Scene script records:
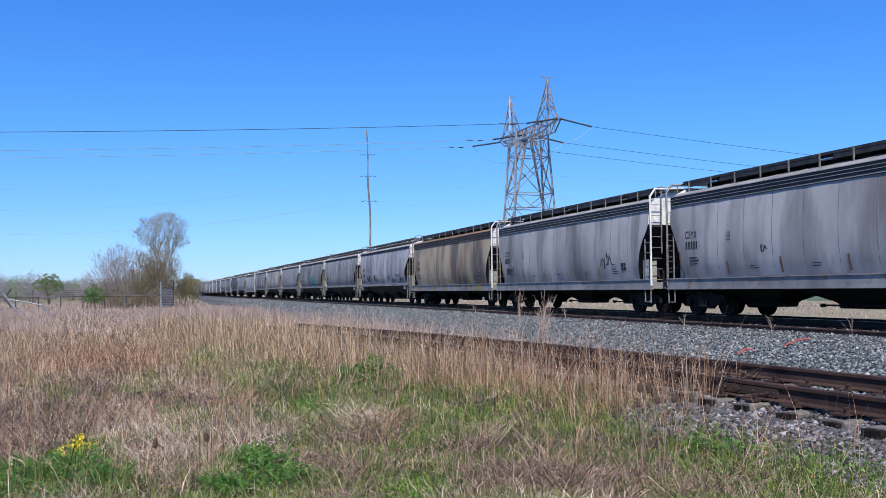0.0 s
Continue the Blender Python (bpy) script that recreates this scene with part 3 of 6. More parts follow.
        if detail:
            ge = 1.40 if A else 1.62
            gt = Geo().box(-0.36, 0.36, y0 - 0.84, y0 + 0.84, 0.37, 0.43).box(-0.46, -0.40, y0 - ge, y0 + ge, 0.38, 0.43)
            part("outlet_gate", gt, M_BLACK, hp)
            for e in (-1, 1):
                ca = Geo().tube([(-0.54, y0 + e * (ge - 0.06), 0.40), (-0.40, y0 + e * (ge - 0.06), 0.40)], 0.055, 8)
                part("gate_capstan", ca, M_BLACK, hp)
    me = WHEELS
    for e in (-1, 1):
        truck(car, e * (L - 2.05), me, detail)
        cp = Geo().box(-0.09, 0.09, e * (L - 0.75), e * (L - 0.1), 0.80, 0.96).box(-0.16, 0.16, e * (L - 0.14), e * (L + 0.04), 0.72, 1.02)
        part("coupler", cp, M_WHEEL, car, "cast knuckle coupler")
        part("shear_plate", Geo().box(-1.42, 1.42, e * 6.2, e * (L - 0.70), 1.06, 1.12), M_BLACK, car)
        part("end_sill", Geo().box(-1.5, 1.5, e * (L - 0.82), e * (L - 0.60), 0.92, 1.16), M_SILL if A else M_LADDER, car)
        part("end_platform", Geo().box(-1.05, 1.05, e * (L - 0.60), e * (L - 0.30), 1.13, 1.17), M_LADDER, car)
        # upright plates that carry the end of the body
        for s in (-1, 1):
            zt, ya = (2.0, 1.50) if A else (2.05, 1.50)
            sp = Geo().box(s * 1.36, s * 1.40, e * (L - ya), e * (L - ya + 0.13), 1.18, zt).box(s * 1.36, s * 1.40, e * (L - ya + 0.20), e * (L - 1.10), 1.18, zt).box(s * 1.05, s * 1.40, e * (L - 1.15), e * (L - 1.11), 1.18, zt - 0.05)
            part("end_support", sp, M_END_YEL, car, "sunlit end support plate")
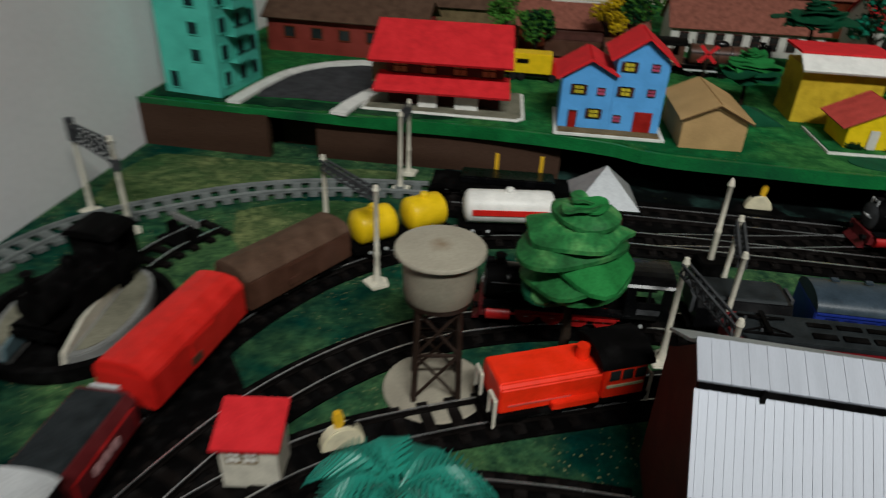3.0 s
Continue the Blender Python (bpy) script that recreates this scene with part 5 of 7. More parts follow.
part("lid", M().lathe([(0.0194, 0.0786), (0.02, 0.079), (0.02, 0.0802), (0.0195, 0.0808), (0.004, 0.0822), (0.0004, 0.0823)], 48), TOWERLID, wt, smooth=True)

# hipped hut under the shelf edge
hp = thing("signal_hut", -0.178, 0.3885, 0, 4, "brown hut with a grey pyramid roof and outside stair", "hut")
part("wall", M().box(-0.0125, 0.0125, -0.0125, 0.0125, 0, 0.046), HUTBROWN, hp)
part("roof", M().add([(-0.02, -0.02, 0.045), (0.02, -0.02, 0.045), (0.02, 0.02, 0.045), (-0.02, 0.02, 0.045), (0, 0, 0.0655), (-0.019, -0.019, 0.0438), (0.019, -0.019, 0.0438), (0.019, 0.019, 0.0438), (-0.019, 0.019, 0.0438)], ((0, 1, 4), (1, 2, 4), (2, 3, 4), (3, 0, 4), (0, 5, 6, 1), (1, 6, 7, 2), (2, 7, 8, 3), (3, 8, 5, 0), (8, 7, 6, 5))), LEAD, hp, "grey metal pyramid roof")
part("stair", M().slab((-0.002, -0.03, 0.004), (0.004, -0.03, 0.004), (0.008, -0.0127, 0.026), (0.002, -0.0127, 0.026), 0.0015).box(0.0, 0.0105, -0.0205, -0.0127, 0.026, 0.0275), BROWNTOP, hp)
pane(hp, -0.004, 0.028, 0.007, 0.008, -0.0127, GLASS, BROWNTOP)

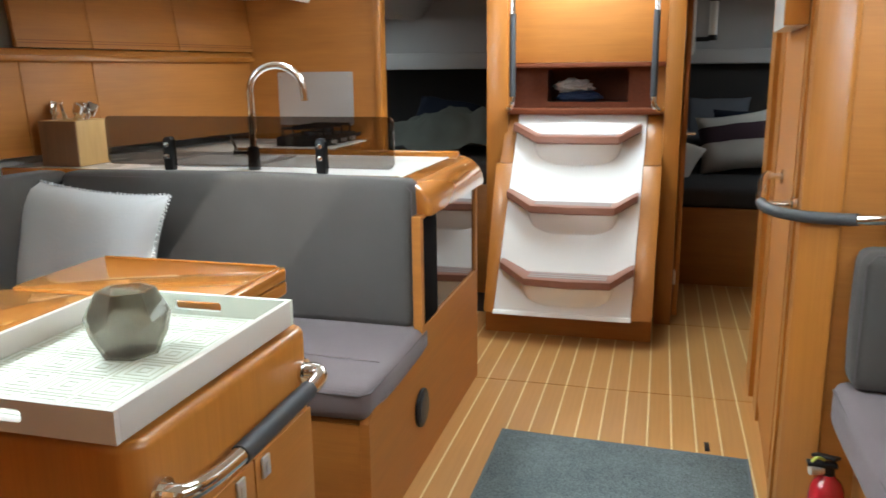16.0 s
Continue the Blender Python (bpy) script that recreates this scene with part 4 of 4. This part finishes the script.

TASK REQUIREMENTS:
Look through the material above and pick out each line holding the word "More".

TASK RESULT:
Continue the Blender Python (bpy) script that recreates this scene with part 3 of 6. More parts follow.
Continue the Blender Python (bpy) script that recreates this scene with part 5 of 7. More parts follow.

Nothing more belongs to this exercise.